Why not go with the Sony system? Because, unlike the μ4:3rds system, it’s still incomplete and inconsistent. With Olympus and Panasonic I have a complete system in μ4:3rds, especially lenses. For handling and when auto focusing is important, I much prefer the E-M5 (and E-M10) cameras. The images I get out of those bodies, also 16MP, are more than good enough for my needs. That’s why I call my E-M5 and E-M10 my Mary Poppins cameras, because they’re practically (as in the most practical and affordable digital system) perfect in every way.

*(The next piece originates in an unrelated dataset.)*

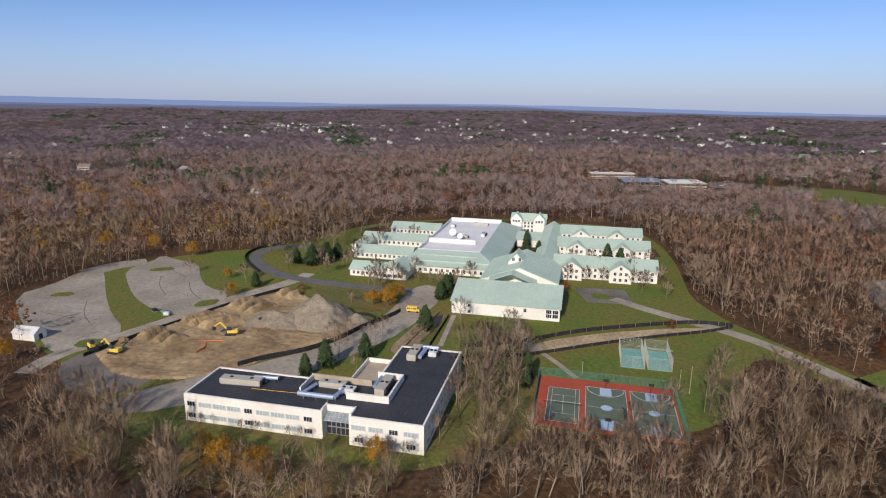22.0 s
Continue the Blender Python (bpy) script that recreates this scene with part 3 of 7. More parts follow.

As for the future, if I can believe some of the E-M5 II reviews about the RAW files (without the 40MP high resolution mode), the E-M5 II may finally have caught up with, and possibly surpassed, the NEX 5N sensor-wise. But that’s still OK. If I break down and get a Mk II, it’ll be as always, towards the end of sales life, when the price drops (like it did for the E-M5 and E-M10) and then maybe I’ll snag a copy. I can truly afford to wait because right now everything in my kit is way better than my skills could ever hope to use.

One response to my olympus cameras are like mary poppins


    My first mirrorless was a NEX 5, which as a first generation was too early. There were many little things that bugged me about it but ultimately it was the color I didn’t like and the reason I moved to Olympus.